“So you’re Moa’s dad, are you?”

Good. Moa had done her job.

“Yes,” he said. “Maybe we should go to the waiting room and have a little chat.”


***

“I suppose he was just unlucky,” she said. “Wrong man in the wrong place, or however you put it.”

They sat down by a window. The gray light of day outside seemed translucent. The room was in a strange sort of shadow cast by a sun that wasn’t there. A woman coughed quietly on a sofa by a low wooden table weighed down by magazines with cover photos of well-known people, smiling. Well-known to whom? Ringmar had wondered more than once. Visiting hospitals was part of his job, and he’d often wondered why

Hello and similar magazines were always piled up in dreary hospital waiting rooms. Maybe they were a kind of comfort, like a little candle burning on the tables of these huge wards. All of you in that magazine, who are photographed at every premiere there is, maybe used to be like us, and maybe we can be like you if we get well again and are discovered in the hectic search for new talent. That search was nonstop, never ending. The photos of those celebrities were proof of that. There was no room for faded Polaroids of crushed skulls.
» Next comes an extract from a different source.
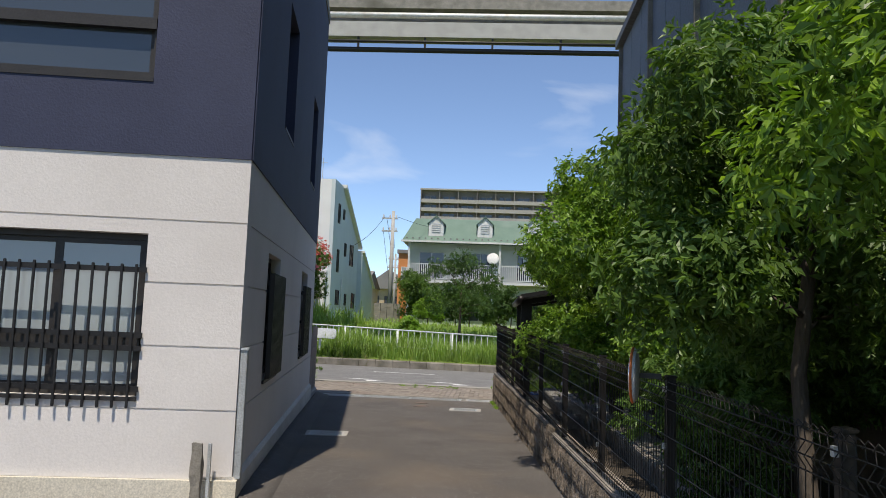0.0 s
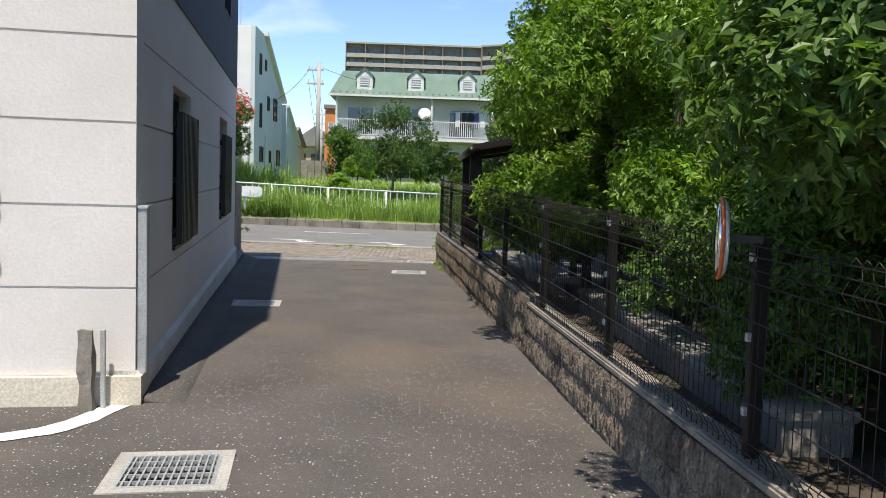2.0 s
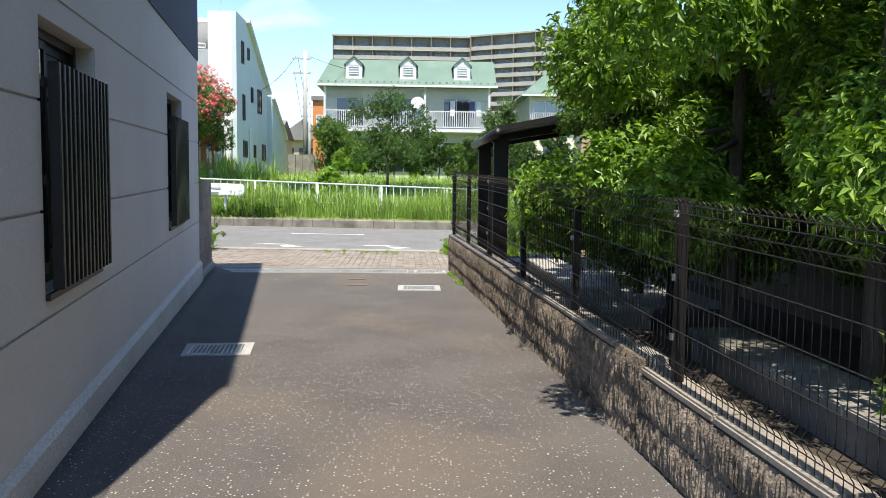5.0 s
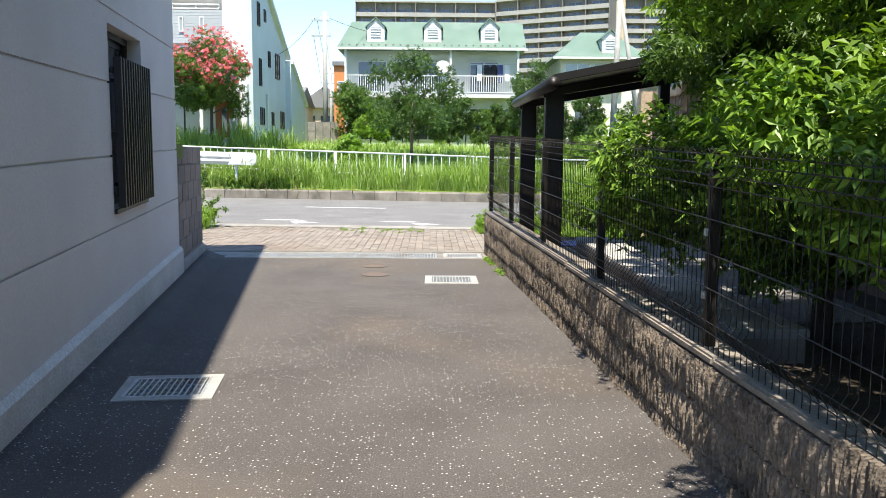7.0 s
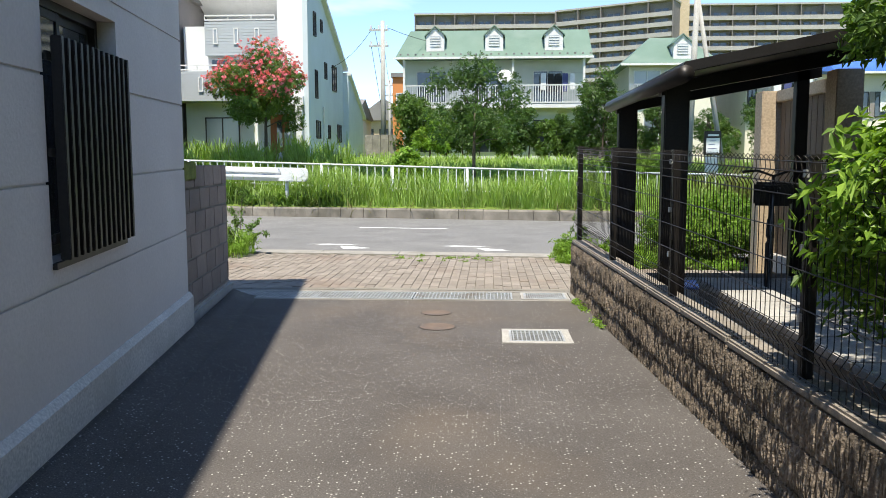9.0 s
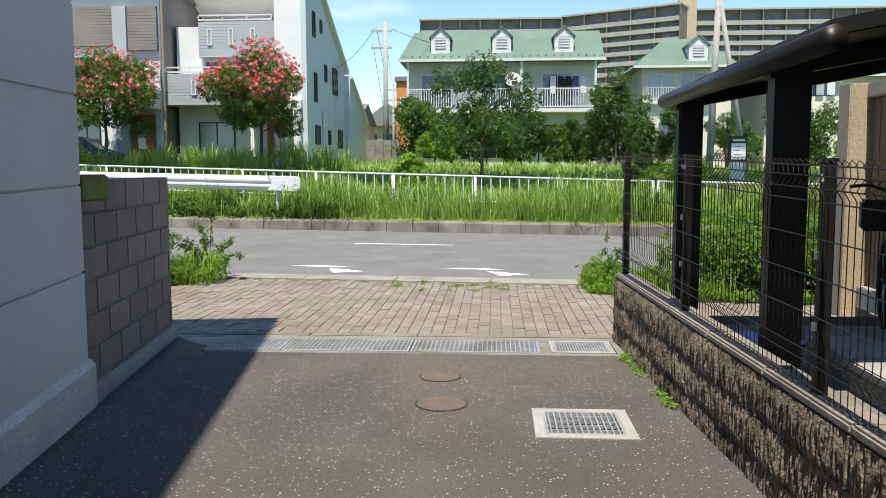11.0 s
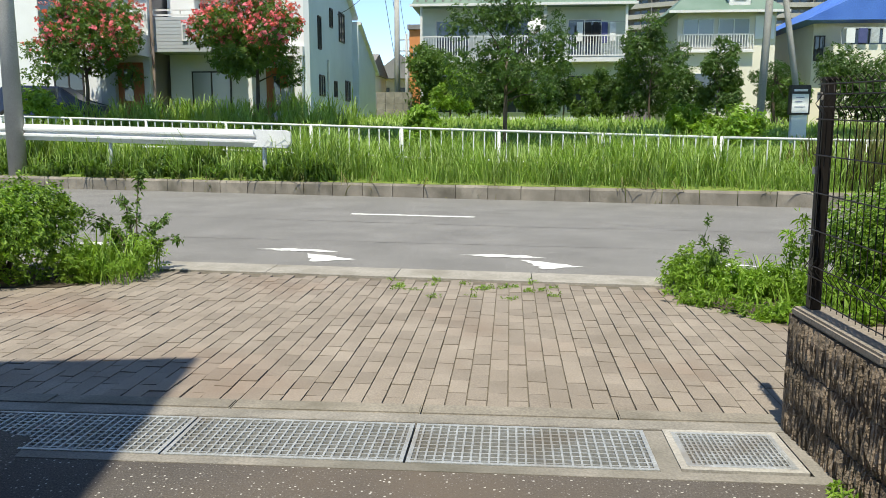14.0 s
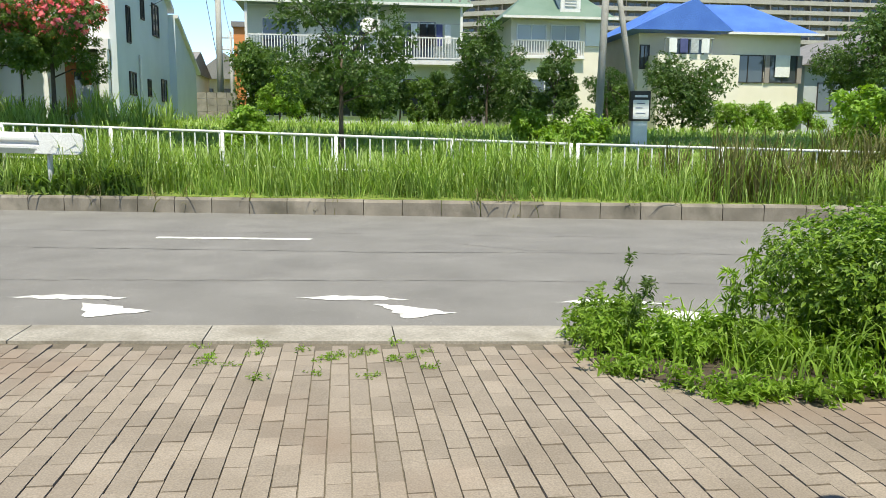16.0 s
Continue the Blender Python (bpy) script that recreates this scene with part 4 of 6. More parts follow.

“It wasn’t bad luck,” said Ringmar now, looking at the girl.

“You look younger than I expected,” she said.

“Based on Moa’s description of me, you mean,” he said.

She smiled, then turned serious again.

“Do you know anybody who really disliked Jakob?” Ringmar asked.

“Nobody disliked him,” she said.

“Is there anybody he dislikes?”

“No.”

“Nobody at all?”

“No.”

Maybe it’s the times we live in, Ringmar thought, and if so it has to be a good thing. When I was young we were always mad at everything and everybody. Angry all the time.